The Miami Marlins have become the poster child for bad public relations in professional sports.
Owner Jeff Loria has basically swindled money from taxpayers to help buy for a new stadium, compiled a formidable roster full of big name free agents, and then imploded the aforementioned roster in less than two years. Now, here comes another example of bad relations with its fans.
According to a report from the Miami New Times, the team has threatened to file a lawsuit against season-ticket holders, who complained the view from their seats was obstructed by a billboard advertisement.
Season ticket holders Bill and Jan Leon said they paid over $25,000 for two seats along the third-base line for the inaugural season at Marlins Park last year. Things were all fine and dandy (except for the Marlins' performance on the field) until Miami put up a billboard during midseason that the Leons allege blocked part of their view and put the couple at a greater risk for being struck by a foul ball.
The Leons made multiple requests via phone and letter asking the team to lower the height of the billboard, or to move the season ticket holders to a new location. However, they claim those requests were never answered.
So, once the 2012 campaign came to an end, the Leons informed the Marlins that they would not be renewing their tickets for the 2013 season. There was only one problem with that, though. The Leons signed a two-year season ticket agreement in 2010 which required them to purchase tickets for both 2012 and 2013. When the invoice came for the 2013 season, the Leons refused to pay it, citing the fact that the team refused to handle resolve their precarious situation.
"They've pooped on fans' feelings for years," Jan Leon said. "These seats are not what we paid for. ... They wouldn't (move us). We're just tired of fighting constantly over our view being blocked and our safety endangered. ... I have no intention of renewing. They're a Double-A team now. It went down the toilet when they sold off all the players."
Once the team received word that the Leons had no intention of paying, they took action. The couple received a letter from Marlins vice president and general counsel Derek Jackson earlier this month telling the Leons that they are contractually obligated to renew their season ticket package. And if the Marlins haven't received payment by the end of the month, they are ready to take "all appropriate legal and equitable remedies available" to collect the money.
The team responded to the Times' initial report with the following statement that read:
Fan comfort is of utmost importance to us. We go above and beyond to ensure our fans have a great experience at Marlins Park. We have offered Ms. Leon numerous opportunities to move to a different seat location, and each time she has refused to move. Unfortunately, we are not in a position to relocate the advertising signage that she alleges is blocking her view of certain plays near third base. We would be happy to assist Ms. Leon in relocating her tickets to seats that do not have this allegedly obstructed view. We value our fans and will continue to do our very best to offer them a wonderful baseball experience.Their version of the story obviously contradicts the one told by the Leons, who claim that they weren't offered a solution or answer to their problem.

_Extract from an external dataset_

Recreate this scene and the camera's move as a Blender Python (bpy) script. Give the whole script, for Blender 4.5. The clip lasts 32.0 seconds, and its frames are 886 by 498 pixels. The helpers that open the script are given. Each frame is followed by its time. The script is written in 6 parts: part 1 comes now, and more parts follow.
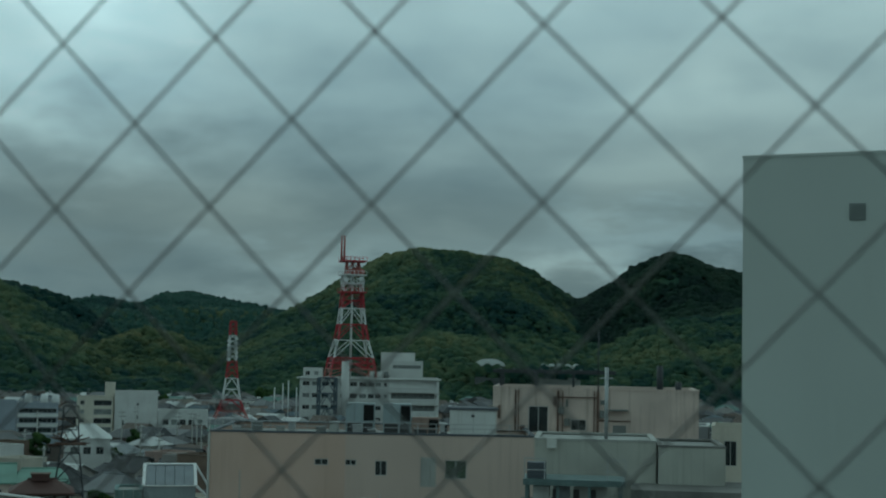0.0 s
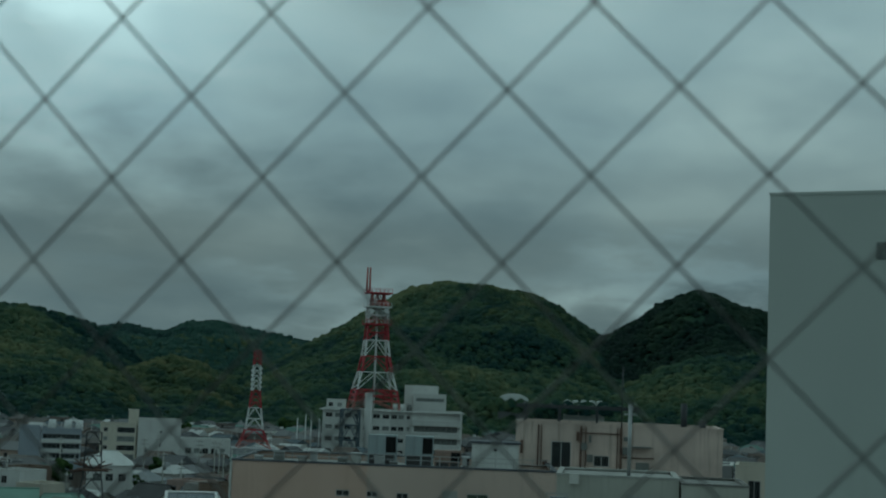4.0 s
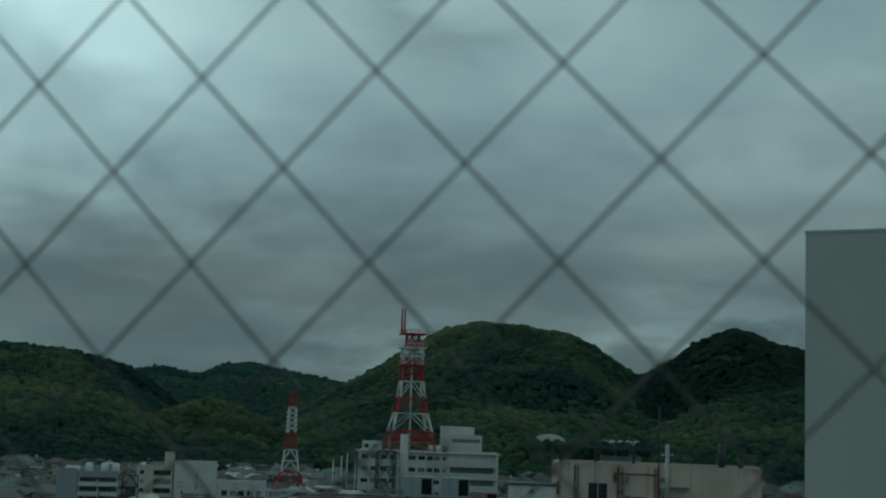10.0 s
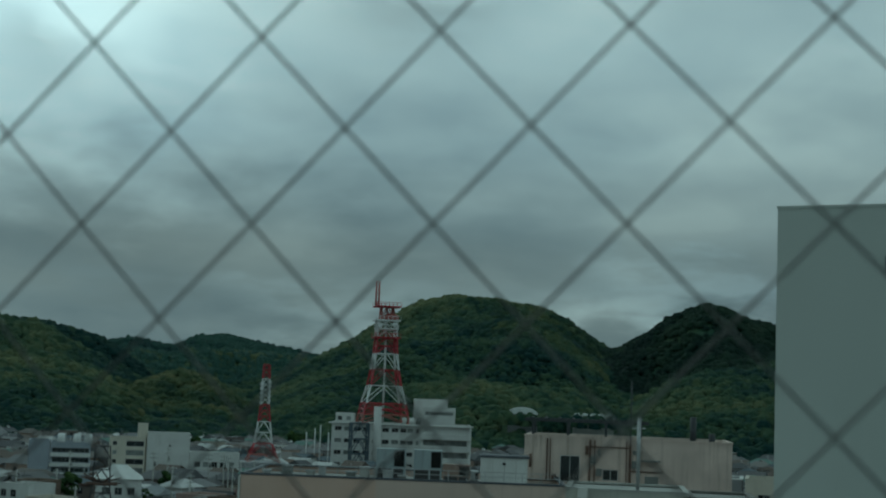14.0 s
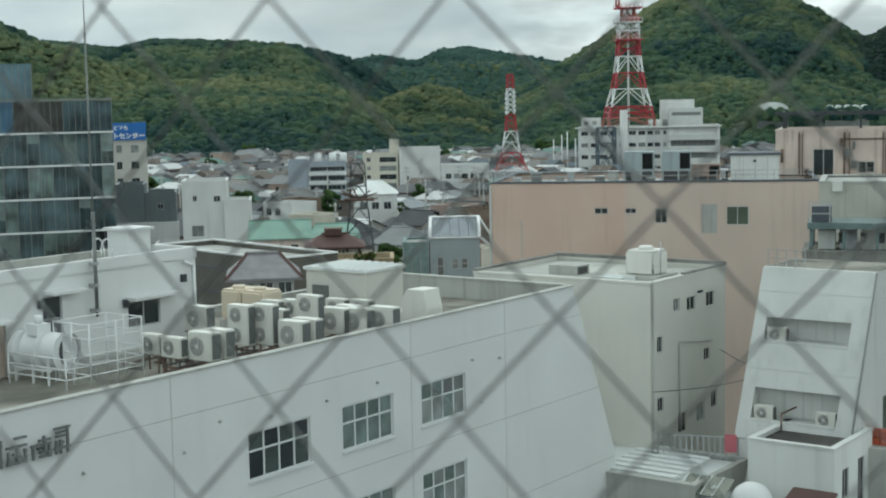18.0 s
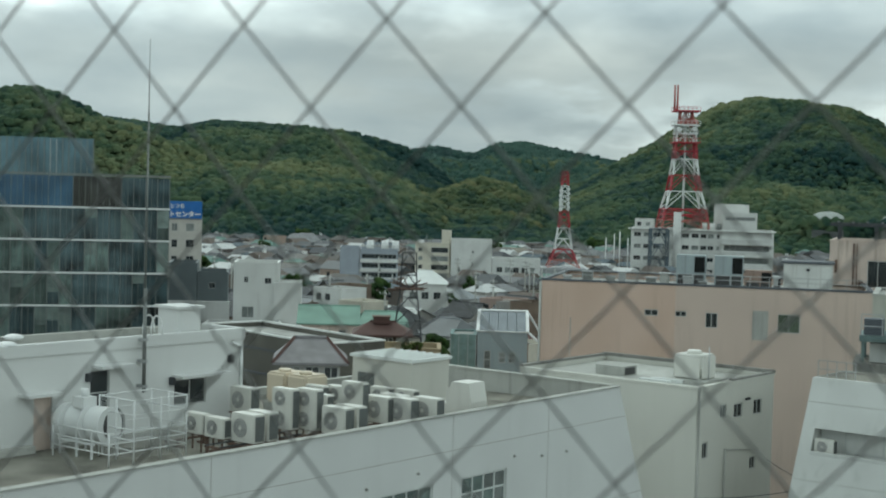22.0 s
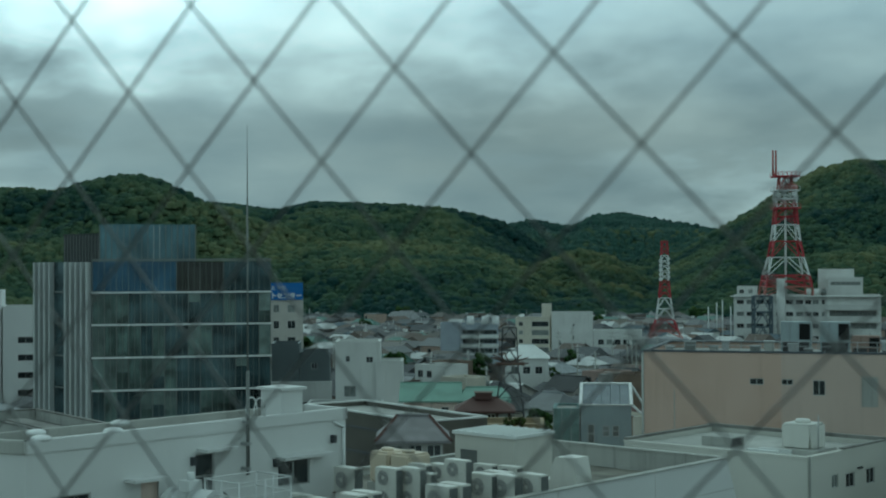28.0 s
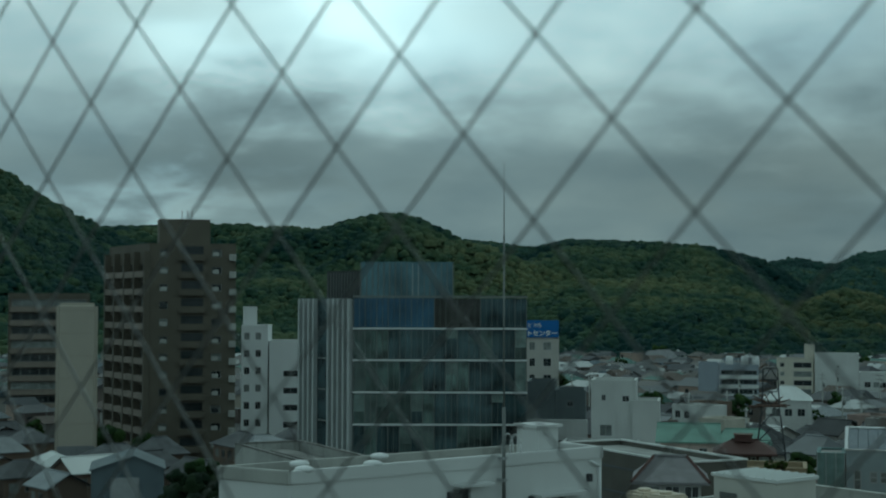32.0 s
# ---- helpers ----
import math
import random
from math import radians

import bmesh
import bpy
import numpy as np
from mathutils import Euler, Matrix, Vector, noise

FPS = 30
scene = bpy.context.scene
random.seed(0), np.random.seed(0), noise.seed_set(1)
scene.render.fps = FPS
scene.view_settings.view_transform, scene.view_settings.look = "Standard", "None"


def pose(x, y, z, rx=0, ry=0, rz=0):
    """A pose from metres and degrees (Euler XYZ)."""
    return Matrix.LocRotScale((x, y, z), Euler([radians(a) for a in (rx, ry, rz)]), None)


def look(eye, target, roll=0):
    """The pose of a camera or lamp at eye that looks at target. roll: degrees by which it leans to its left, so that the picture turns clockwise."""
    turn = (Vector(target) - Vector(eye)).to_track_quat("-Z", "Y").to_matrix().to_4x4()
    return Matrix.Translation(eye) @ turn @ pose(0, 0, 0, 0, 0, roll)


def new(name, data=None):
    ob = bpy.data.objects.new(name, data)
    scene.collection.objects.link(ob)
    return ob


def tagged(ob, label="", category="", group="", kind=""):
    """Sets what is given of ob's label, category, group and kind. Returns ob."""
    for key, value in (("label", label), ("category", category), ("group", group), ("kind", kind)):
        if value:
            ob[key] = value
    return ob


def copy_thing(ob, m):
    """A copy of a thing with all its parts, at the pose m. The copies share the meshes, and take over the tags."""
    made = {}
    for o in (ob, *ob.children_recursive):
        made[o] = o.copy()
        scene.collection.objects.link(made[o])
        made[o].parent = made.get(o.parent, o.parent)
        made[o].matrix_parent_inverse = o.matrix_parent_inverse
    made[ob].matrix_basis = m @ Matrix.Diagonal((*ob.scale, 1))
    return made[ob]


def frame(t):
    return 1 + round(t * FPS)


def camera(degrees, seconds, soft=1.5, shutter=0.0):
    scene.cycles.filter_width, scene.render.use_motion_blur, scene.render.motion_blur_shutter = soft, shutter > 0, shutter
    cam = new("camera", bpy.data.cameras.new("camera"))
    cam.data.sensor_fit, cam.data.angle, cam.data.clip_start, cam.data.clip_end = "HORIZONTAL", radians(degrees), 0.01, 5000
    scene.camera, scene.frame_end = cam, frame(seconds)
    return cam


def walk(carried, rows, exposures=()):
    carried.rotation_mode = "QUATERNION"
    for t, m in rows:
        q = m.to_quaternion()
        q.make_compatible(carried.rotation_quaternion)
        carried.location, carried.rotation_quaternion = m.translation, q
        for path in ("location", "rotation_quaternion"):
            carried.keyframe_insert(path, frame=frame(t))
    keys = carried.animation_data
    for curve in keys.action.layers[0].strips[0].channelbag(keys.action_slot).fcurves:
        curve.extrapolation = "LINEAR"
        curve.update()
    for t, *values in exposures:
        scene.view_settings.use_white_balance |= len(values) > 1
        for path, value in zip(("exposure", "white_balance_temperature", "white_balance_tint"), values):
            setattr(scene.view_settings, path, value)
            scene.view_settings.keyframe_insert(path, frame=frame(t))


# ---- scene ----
# ---- camera and walk ----
cam = camera(34.09, 32.0, soft=2.0)
cam.data.dof.use_dof = True
cam.data.dof.focus_distance = 90.0
cam.data.dof.aperture_fstop = 20.0

EYE_Z = 25.0


def aim(x, y, z, yaw, tilt, roll):
    a, b = radians(yaw), radians(tilt)
    way = Vector((math.sin(a) * math.cos(b), math.cos(a) * math.cos(b), math.sin(b)))
    return look((x, y, z), Vector((x, y, z)) + way * 10.0, roll)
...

As much as it pains me to say it, the Leons may have a tough time wiggling out of this jam. While I respect their motive, they will probably end up paying the roughly $25,000 that they owe. But from the Marlins standpoint, could they be approaching this matter any worse?
The Marlins should be doing everything that they can to hold on to the few remaining fans who aren't ticked off at them. Honestly, I would have jumped ship a long time ago if I was a fan of the Fish.